You have to reflect on your progress

“When you’re young, you’re usually on the bottom of the corporate ladder, so with the least influence, but with the highest energy level. When you grow older, you may buy a house or get some kids, you have to focus on your most important tasks and spend your energy and time accordingly.” Werkhoven states that meditation is the highest form of training your brain wisely. “In meditation, you take a step back and reflect on what your brain is actually busy with. Especially these days, without all the filters. Most people don’t allow themselves enough time for this, unfortunately. Just 3 to 4 times a week for 15 minutes already makes a big difference. Just don’t expect meditation to solve all your problems. Sessions will be fuzzy one time and completely relaxed the next. Just stay in touch with what your brain is doing.”

Stay in touch with those that matter

Rallying your employees for team efforts instead of solo adventures is just as – if not more – important than rallying them for work in any way. But the logistical challenge of this inevitably grows as your team grows. People get busy. Projects seem urgent. Fewer people connect on an organizational level you want them to.

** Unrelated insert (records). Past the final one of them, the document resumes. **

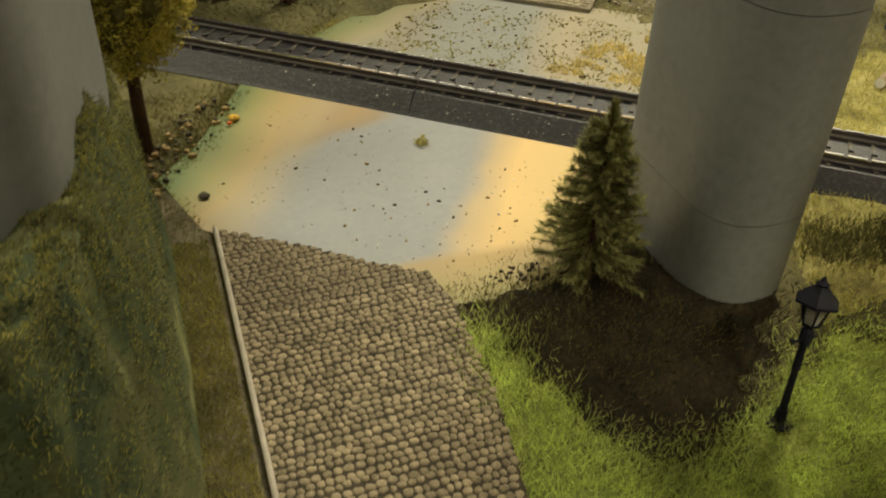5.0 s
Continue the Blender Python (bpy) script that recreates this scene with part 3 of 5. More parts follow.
for xa, xb, ya in ((SX0, NOTCH[0], EAVE_F[0]), (NOTCH[0], NOTCH[1], NOTCH[2]), (NOTCH[1], SX1, EAVE_F[0])):
    roof_plane("roof_front", (xa, ya, shed_z(ya)), (xb, ya, shed_z(ya)), (xb, *RIDGE), (xa, *RIDGE), 0.18, M_SHEATHING, SHED)
roof_plane("roof_back", (SX0, *RIDGE), (SX1, *RIDGE), (SX1, *EAVE_B[1]), (SX0, *EAVE_B[0]), 0.18, M_ROOF_SMOOTH, SHED, "smooth grey rear roof sheet")
# Bluish sheen of the roof's rear edge, put in as a coloured strip.
part("eave_sheen", Build().hull8([(SX0 - 0.02, EAVE_B[0][0] - 0.9, 5.62), (SX1, EAVE_B[1][0] - 0.9, 5.36), (SX1, EAVE_B[1][0] + 0.03, 5.16), (SX0 - 0.02, EAVE_B[0][0] + 0.03, 5.46)],
     [(SX0 - 0.02, EAVE_B[0][0] - 0.9, 5.79), (SX1, EAVE_B[1][0] - 0.9, 5.51), (SX1, EAVE_B[1][0] + 0.03, 5.31), (SX0 - 0.02, EAVE_B[0][0] + 0.03, 5.615)]), M_ROOF_SHEEN, SHED, "blue-grey strip painting the sheen along the rear eave")
part("ridge_cap", Build().tube([(SX0, 3.8, 6.74), (SX1, 3.8, 6.74)], 0.09, 8), M_ROOF_SMOOTH, SHED)
part("gutter", Build().tube([(SX0, -2.95, 5.38), (SX1 - 0.1, -2.95, 5.38)], 0.11, 8), M_GREY_TRIM, SHED, "grey gutter")
part("downpipe", Build().tube([(-0.1, -2.9, 5.35), (-0.12, -0.12, 4.6), (-0.12, -0.12, 1.4)], 0.09, 8), M_GREY_TRIM, SHED, "grey downpipe")
part("wall_base", box(0, -0.08, 1.4, 14.2, 0.0, 1.56), M_TIMBER, SHED)

PLAT = thing("loading_platform", "dark stone loading platform with grey plank deck along the shed", "platform", at=(-1.5, -1.5, 0))
part("front_face", Build().prism([(-1.5, -1.5), (9.2, -1.5), (9.2, 0), (14.4, 0), (14.4, 6.6), (-1.5, 6.6)], "z", 0.18, 1.28), M_BLACK_STONE, PLAT, "dark quarry stone face")
part("foot", Build().prism([(-1.4, -1.2), (9.0, -1.2), (9.0, 0), (14.3, 0), (14.3, 6.5), (-1.4, 6.5)], "z", 0.0, 0.18), M_BLACK_STONE, PLAT)
n = 0
for i in range(34):
    x = -1.52 + i * 0.316
    part("deck_plank", box(x, -1.55, 1.28, x + 0.296, 0.0, 1.4), M_DECK, PLAT)
for i in range(20):
    part("deck_plank", box(-1.52, 0.02 + i * 0.316, 1.28, 0.0, 0.02 + i * 0.316 + 0.296, 1.4), M_DECK, PLAT)

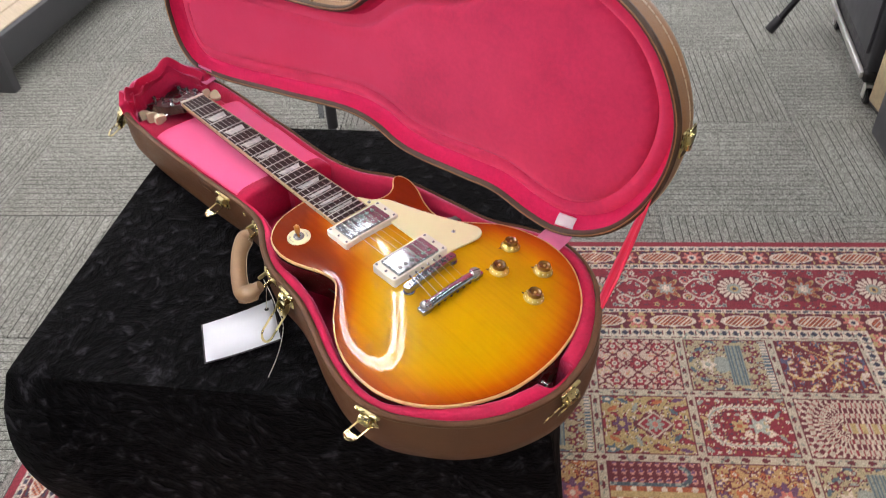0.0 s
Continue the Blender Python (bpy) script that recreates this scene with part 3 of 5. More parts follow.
def latch(case, p, nrm, swing, reach, tab=True, tip=None, size=1.0):
    """A sprung brass latch: scalloped plate, rolled top bar, folded block, round tongue, and a loop that hangs open along swing (tangent, out, up)."""
    nrm = Vector(nrm).normalized()
    F = basis(p, Vector((-nrm.y, nrm.x, 0)), nrm, (0, 0, 1)) @ Matrix.Scale(size, 4)
    bm = bmesh.new()
    half = [(0.0, -0.0225), (0.006, -0.0215), (0.0105, -0.018), (0.0120, -0.012), (0.0105, -0.0075), (0.0130, -0.003), (0.0165, 0.000), (0.0165, 0.004)]
    prism(bm, half + [(-x, z) for x, z in half[:0:-1]], 0.0, 0.0014, 0.0005)
    bmesh.ops.transform(bm, matrix=F @ basis((0, 0, -0.004), (-1, 0, 0), (0, 0, 1), (0, 1, 0)), verts=bm.verts)
    plate = part("latch", bm, M_BRASS, case, "pale brass sprung latch hanging open")
    # the top bar, pinched at its middle
    bm = bmesh.new()
    rows = []
    for k in range(21):
        f = -1 + k / 10
        r = 0.0030 - 0.0010 * math.exp(-(f / 0.22) ** 2) - 0.0006 * max(0.0, abs(f) - 0.9) * 10
        rows.append([F @ Vector((0.0165 * f, 0.0026 + 0.8 * r * math.cos(a), -0.0008 + 0.72 * r * math.sin(a))) for a in (2 * math.pi * j / 10 for j in range(10))])
    rr = strip(bm, rows)
    bm.faces.new(rr[0])
    bm.faces.new(rr[-1])
    part("top_bar", bm, M_BRASS, plate, "rolled brass bar")
    bm = bmesh.new()
    box(bm, (0.0150, 0.0014, 0.0090), F @ pose(0, 0.0100, -0.0085, 18), 0.0004)
    box(bm, (0.0150, 0.0075, 0.0013), F @ pose(0, 0.0062, -0.0040, -8), 0.0004)
    part("block", bm, M_BRASS, plate, "folded brass block")
    pin = Vector((0, 0.007, -0.0135)) if tab else Vector((0, 0.0140, -0.0255))
    for k in (-1, 1):
        bm = bmesh.new()
        if tab:
            box(bm, (0.0012, 0.0095, 0.0105), F @ pose(k * 0.0072, 0.0052, -0.0098), 0.0004)
        else:
            box(bm, (0.0012, 0.0085, 0.0240), F @ pose(k * 0.0084, 0.0090, -0.0150, 24), 0.0004)
        part("cheek", bm, M_BRASS, plate, "brass cheek plate")
        bm = bmesh.new()
        lathe(bm, [(0, 0.0014), (0.0020, 0.001), (0.0026, 0)], F @ basis((k * 0.0112, 0.0014, -0.0185), (1, 0, 0), (0, 0, -1), (0, 1, 0)), 12)
        part("rivet", bm, M_BRASS, plate)
    bm = bmesh.new()
    tube(bm, [F @ Vector((-0.0112, pin.y, pin.z)), F @ Vector((0.0112, pin.y, pin.z))], 0.0018, 10)
    part("pin", bm, M_BRASS, plate)
    pivot = F @ pin
    d = Vector(swing)
    if tip is not None:
        d = F.to_3x3().inverted() @ (Vector(tip) - pivot)
        reach = d.length
    d.normalize()
    side = Vector((1, 0, 0)) if tip is None or not tab else Vector((-d.z, 0, d.x))
    side = (side - d * side.dot(d)).normalized()
    L = basis(pin, side, d, side.cross(d))
    hw, bw = (0.0092, 0.0021) if tab else (0.0130, 0.0034)
    base = reach - hw
    arc = [math.pi * k / 14 for k in range(15)]
    rim_o = [(-hw, 0)] + [(-hw * math.cos(q), base + hw * math.sin(q)) for q in arc] + [(hw, 0)]
    rim_i = [(-hw + bw, 0)] + [(-(hw - bw) * math.cos(q), base + (hw - bw) * math.sin(q)) for q in arc] + [(hw - bw, 0)]
    bm = bmesh.new()
    t = 0.0009
    rings = []
    for (ox, oy), (ix, iy) in zip(rim_o, rim_i):
        mx, my = (ox + ix) / 2, (oy + iy) / 2
        rings.append([F @ L @ Vector(v) for v in ((ox, oy, -t * 0.5), (mx, my, -t), (ix, iy, -t * 0.5), (ix, iy, t * 0.5), (mx, my, t), (ox, oy, t * 0.5))])
    rows = strip(bm, rings)
    bm.faces.new(rows[0])
    bm.faces.new(rows[-1])
    part("loop", bm, M_BRASS, plate, "flat brass loop")
    bm = bmesh.new()
    if tab:
        o = [(-(hw - 0.001) * math.cos(q), base + (hw - 0.001) * math.sin(q)) for q in arc]
        prism(bm, [(-x, y - 0.002) for x, y in o], -0.0005, 0.0005, 0.0002)
        bmesh.ops.transform(bm, matrix=F @ L, verts=bm.verts)
        part("thumb_tab", bm, M_BRASS, plate, "rounded brass thumb tab")
    else:
        # the tongue bows out from the pin over the head of the loop
        rows = []
        for k in range(11):
            f = k / 10
            w = 0.0080 if f < 0.55 else 0.0080 * math.sqrt(max(0.02, 1 - ((f - 0.55) / 0.46) ** 2))
            rows.append([F @ L @ Vector((w * s, -0.0125 + 0.0190 * f, -0.0016 - 0.0030 * math.sin(math.pi * min(1.0, f * 0.9)))) for s in (-1, -0.5, 0, 0.5, 1)])
        strip(bm, rows, False)
        tg = part("tongue", bm, M_BRASS, plate, "rounded brass tongue", angle=70)
        so = tg.modifiers.new("thick", "SOLIDIFY")
        so.thickness, so.offset = 0.0011, 0
    return plate


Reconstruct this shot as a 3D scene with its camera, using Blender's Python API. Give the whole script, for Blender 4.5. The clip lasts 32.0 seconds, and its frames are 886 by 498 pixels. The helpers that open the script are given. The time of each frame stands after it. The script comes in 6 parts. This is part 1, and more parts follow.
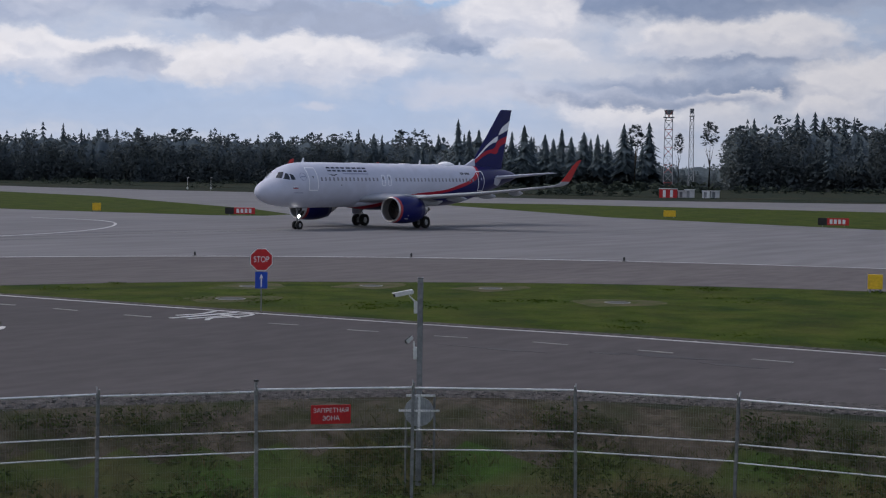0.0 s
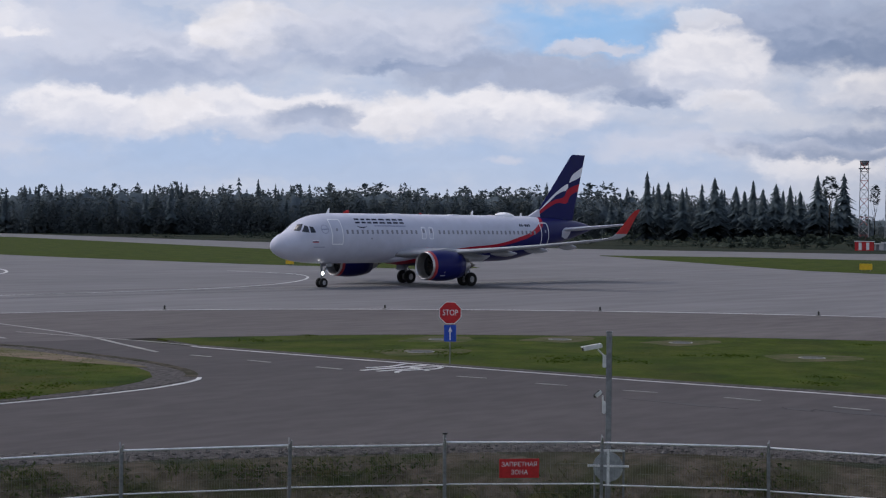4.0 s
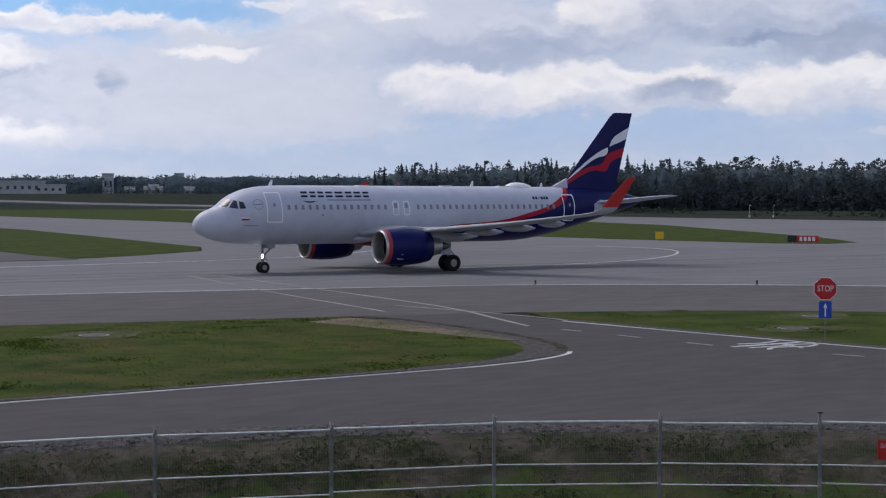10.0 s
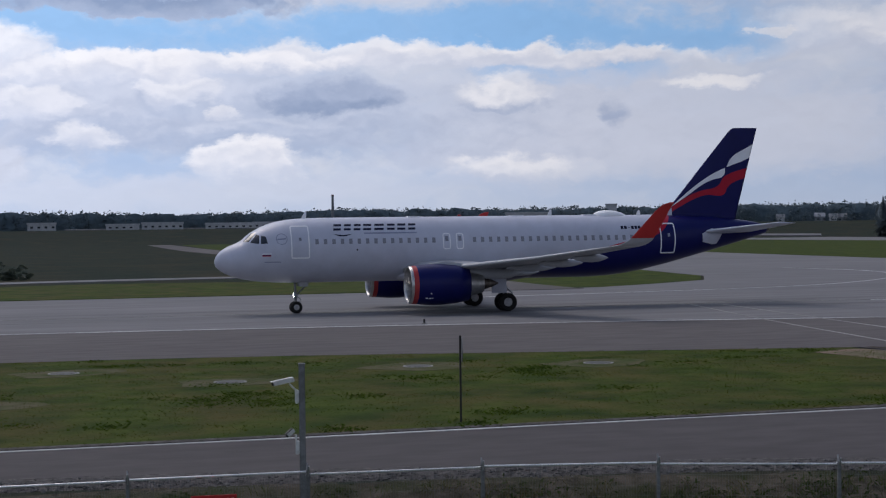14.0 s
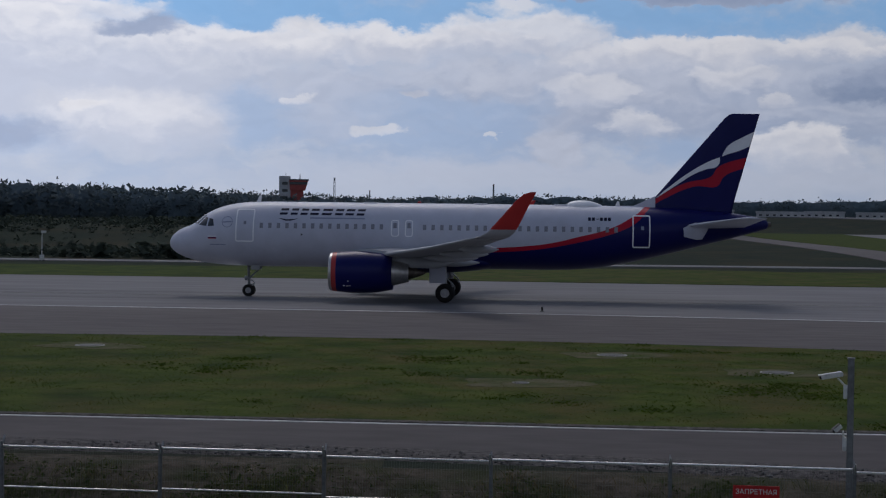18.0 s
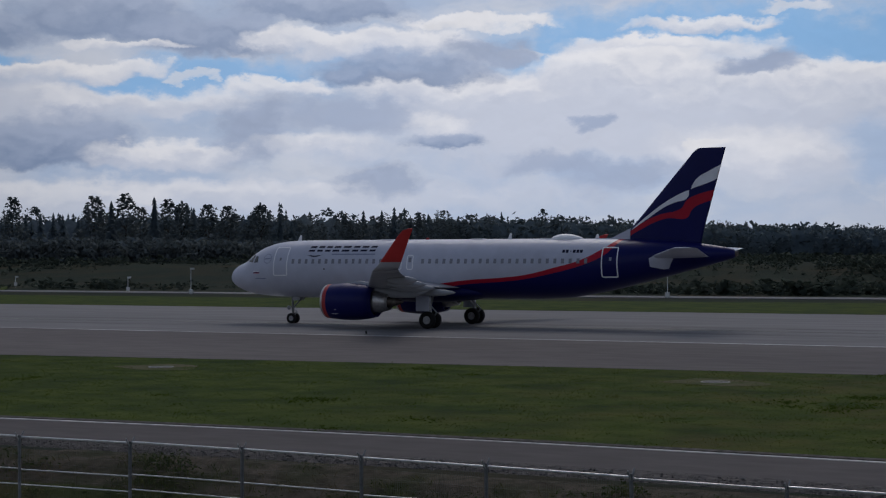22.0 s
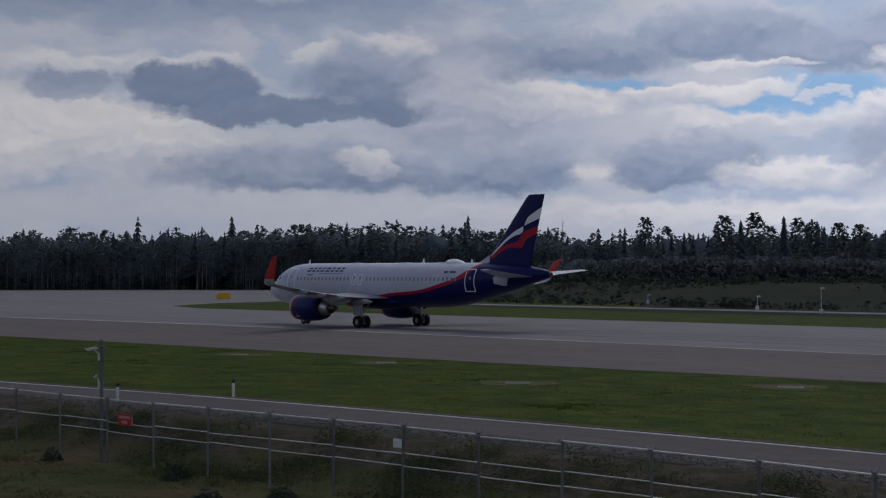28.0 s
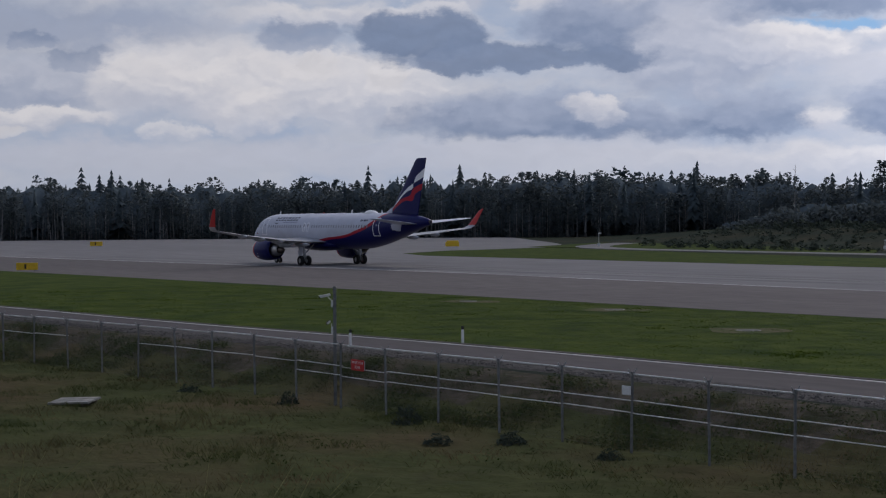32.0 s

“You used to talk to a few people in your team, now you’re digitally connected to all of them. Even though roles change, maintaining tight connections is crucial to a strong culture. Also, as your team grows it is increasingly important to recognize who remains relevant. If you’re not as involved with someone as you used to be, that’s also fine. You have to accept that and move on. And again, surround yourself with people who can show you a different perspective. Who have something to say that connects to your day to day operations.”

Stay curious

“So many people fall victim to personal decline when they stop pursuing new and exciting projects. I never want to stop working, because if I want to be able to add value, I have to develop constantly. So I look for something new to learn every single day. Which can be a profound insight, or rather something small, as in how someone enjoys something in their life.”